In Chapter 4 we discussed the connection between chaos and equilibrium statistical mechanics, in particular with respect to the ergodic hypothesis. We saw that in systems with many degrees of freedom, chaos (in the sense of at least one positive Lyapunov exponent) is not strictly necessary (nor sufficient) to obtain good agreement between the time average and phase average. This is due, as Boltzmann himself thought and Khinchin proved for an ideal gas, to the fact that in systems with many components, for a large class of observables, the validity of the ergodic hypothesis is basically a consequence of the law of large numbers, and it has a rather weak connection with the underlying dynamics.

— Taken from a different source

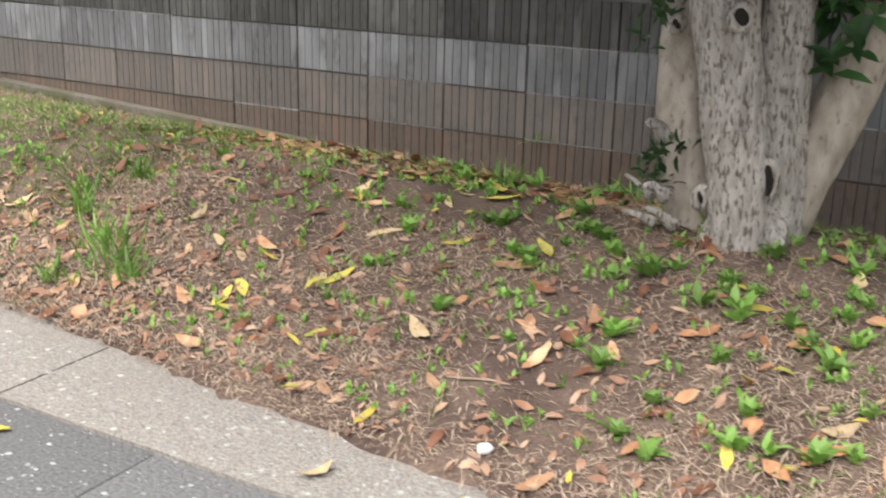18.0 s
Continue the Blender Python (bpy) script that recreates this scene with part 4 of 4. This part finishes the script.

From a conceptual point of view the ergodic approach (possibly in a “weak” variant, only pertaining to some interesting macroscopic variables) can be seen as a natural way to introduce probabilistic concepts in a deterministic context. In addition, since one deals with a unique system (although with many degrees of freedom) the ergodicity is a possible (unique?) way to found the equilibrium statistical mechanics on a physical ground, i.e. by exploiting the frequentistic interpretation of probability to extract a statistical description from the analysis of a single experimental trajectory. Finally, on the basis of the results in Chapter 4, and not forgetting that thermodynamics, as a physical theory, was developed to describe the properties of single systems made of many microscopic interacting parts, it seems to us that it is quite fair to conclude that the ensemble viewpoint is just a useful mathematical tool.